It was one of the most popular fashion shows for 20 years, but US lingerie brand Victoria’s Secret is canceling its annual extravaganza amid controversy and weak financial results in the #MeToo era.
The decision, in the offing since the summer, reflects a shift towards brands seen as more empowering of women, such as singer Rihanna’s, and comes after several years of declining TV viewership.
The brand is often accused of objectifying women and has been struggling to appeal to a younger generation of lingerie shoppers who increasingly prefer simpler, less sexualized designs.

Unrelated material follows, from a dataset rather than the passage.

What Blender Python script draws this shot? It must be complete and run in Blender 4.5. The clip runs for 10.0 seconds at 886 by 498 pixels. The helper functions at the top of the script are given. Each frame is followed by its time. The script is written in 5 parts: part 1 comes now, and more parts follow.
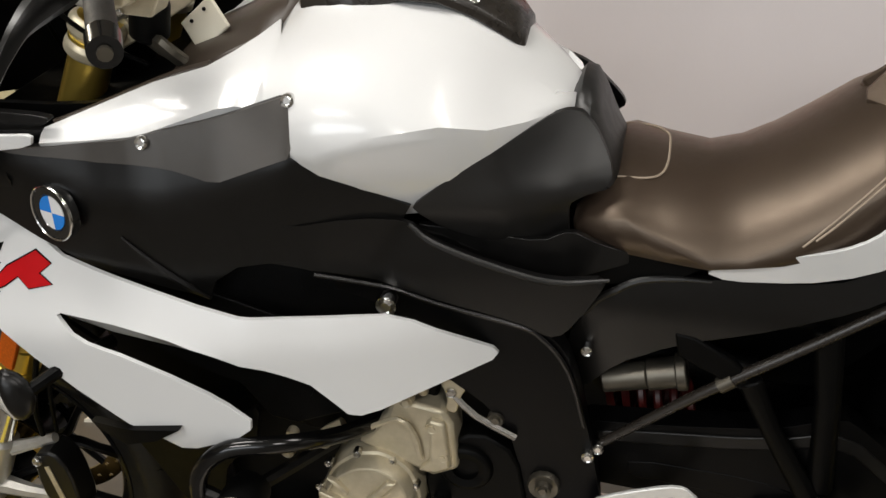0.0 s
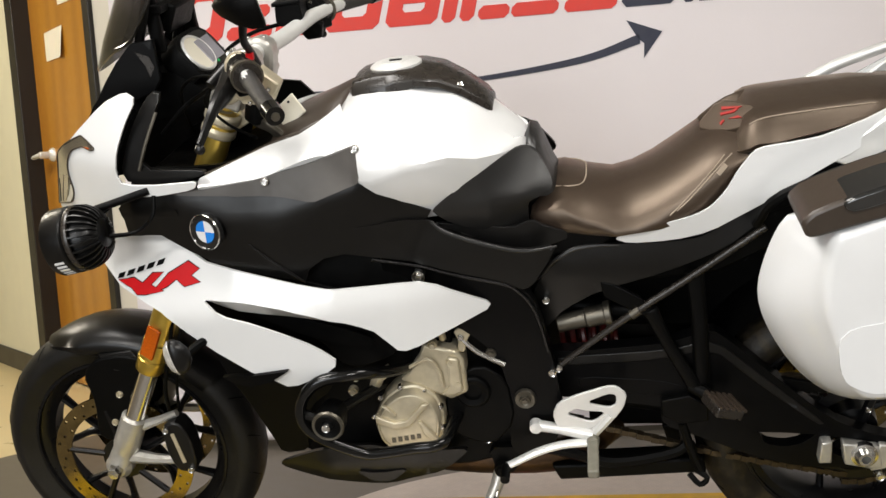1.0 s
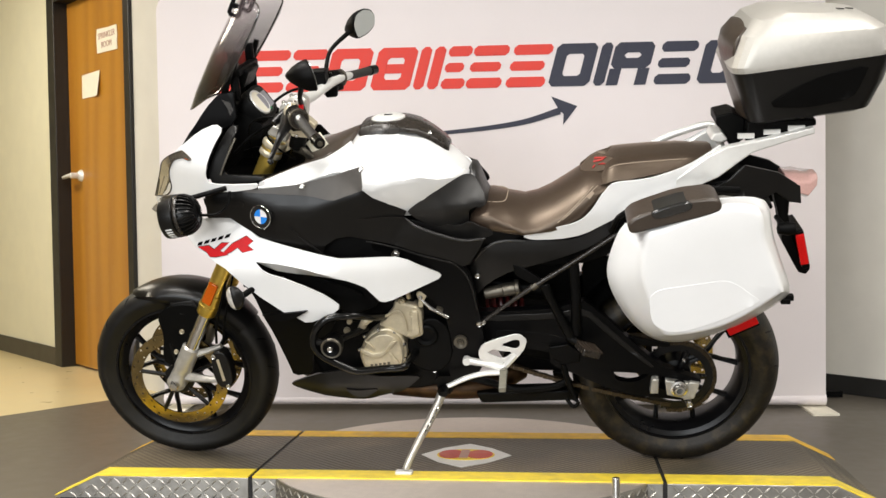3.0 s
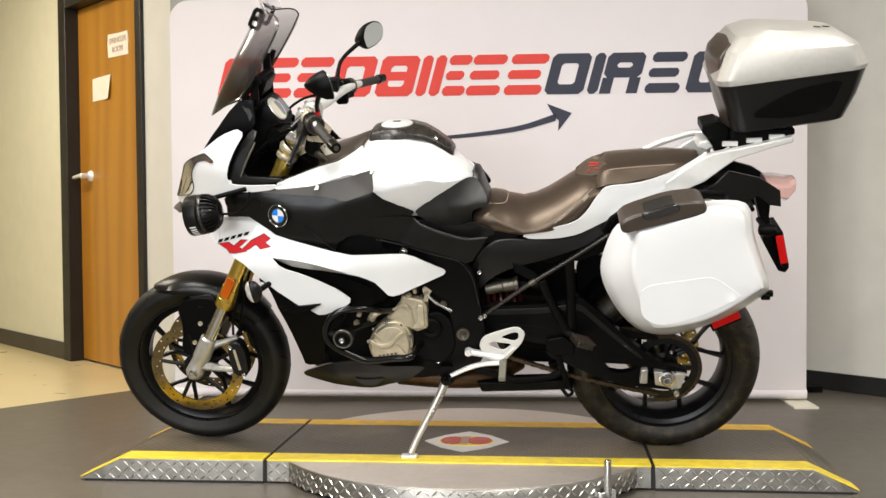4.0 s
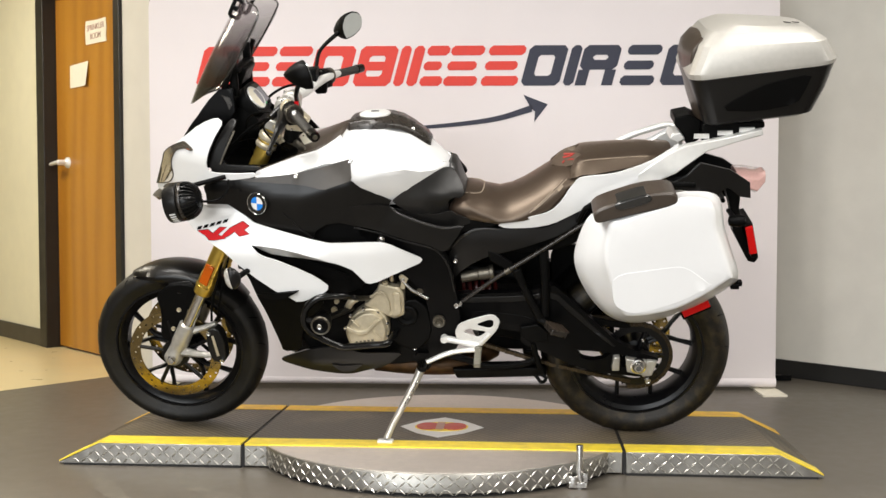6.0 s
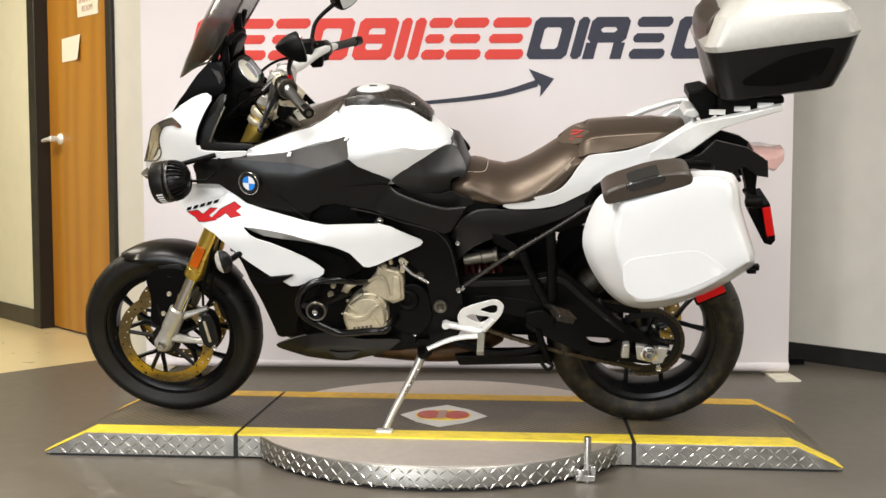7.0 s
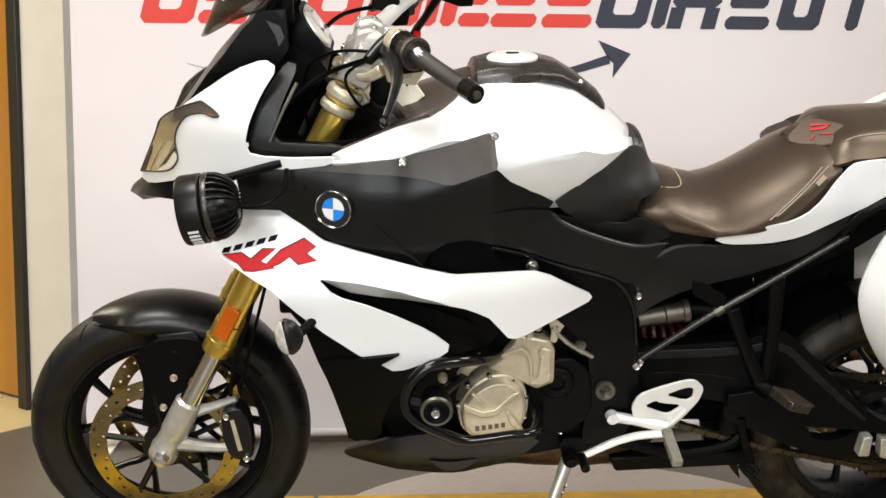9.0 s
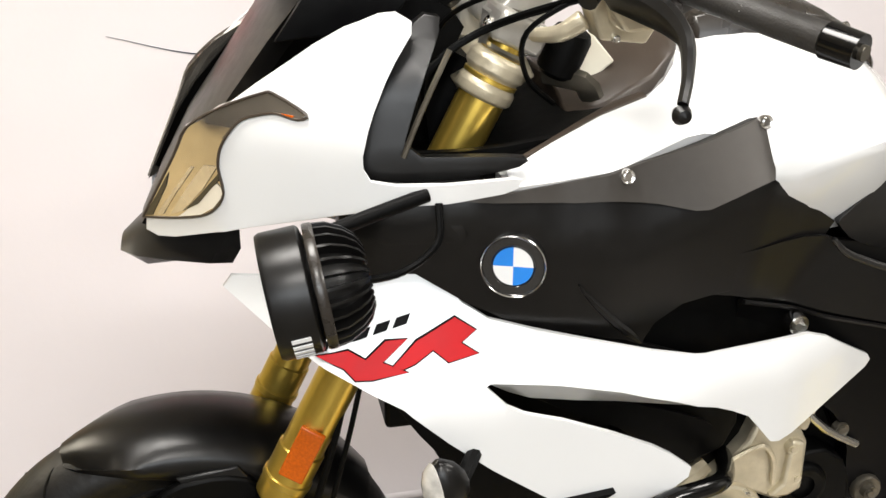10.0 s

Victoria’s Secret has also received negative publicity surrounding its owner’s links to Jeffrey Epstein, who killed himself in prison this year while awaiting trial on charges he trafficked underage girls for sex.
The fashion show, in which models parade around with angels’ wings on their backs, first aired in 1995. It was broadcast around the world, with the venue changing from year to year.
American viewers have declined by almost a third since 2014, from nine million then to 3.3 million in December last year.
The decision to scrap it was confirmed by Stuart Burgdoerfer, finance director of parent company L Brands, during a conference call with analysts about the brand’s latest quarterly results.
Victoria’s Secret once defined glamour, attracting the most sought-after supermodels like Gisele Bündchen and Naomi Campbell.
But Burgdoerfer added that the brand, which was the jewel in L Brands’ crown for many years, had not been able to achieve a new lease on life despite recent leadership changes.
Its sales have been slipping in the past two years, weighing on the bottom line of L Brands which reported a net loss of $252 million (S$343 million) in the third quarter, against a $43 million loss a year earlier.
Victoria’s Secret sales were just over $1 billion in the third quarter of 2019, down seven per cent from the same period in 2018. More than 30 of its stores have closed since February.
The brand seems to be paying the price, in part, for some marketing blunders.
The cast in the show’s 2018 edition was more cosmopolitan than usual, following criticism that the brand had little regard for diversity in its choice of models.
But days after last year’s event, marketing director Ed Razek ruled out using transgender or plus-size models in future shows.
His ill-judged comments came as demands for greater diversity on catwalks increases. They sparked an outcry on social media and he later apologised.
More serious perhaps is that the brand has regularly been mentioned in articles about disgraced hedge fund manager Epstein, who was accused of multiple sexual assaults on young women, many of them teenagers.
Epstein, who was arrested in July, had been close to L Brands founder Leslie Wexner. Wexner was thought to be Epstein’s biggest financial backer for a while after hiring him as a financial advisor in the 1980s.
Wexner said he severed ties with Epstein after the latter’s conviction for sex crimes with underage girls in 2008.
Moreover, countless women who accused Epstein of sexual assault said they were recruited to work for him on the false promise that he would get them jobs as Victoria’s Secret models.
Models’ rights group the Model Alliance hailed the show’s cancellation, noting that 100 models had signed a letter calling on Victoria’s Secret to join its “Respect” programme aimed at preventing sexual assault and fostering fair working conditions.
With Victoria’s Secret on the slide, Rihanna is the new star of the lingerie market with her “Savage X Fenty”.
The brand is big on diversity and seeks to project an image of women as the masters of their own bodies and desires.
Supermodels Gigi and Bella Hadid and Cara Delevingne paraded its lingerie at New York Fashion Week in September, signaling how popular the brand has become.
“It was the first time on the runway that I felt really sexy,” supermodel Bella Hadid told Elle magazine.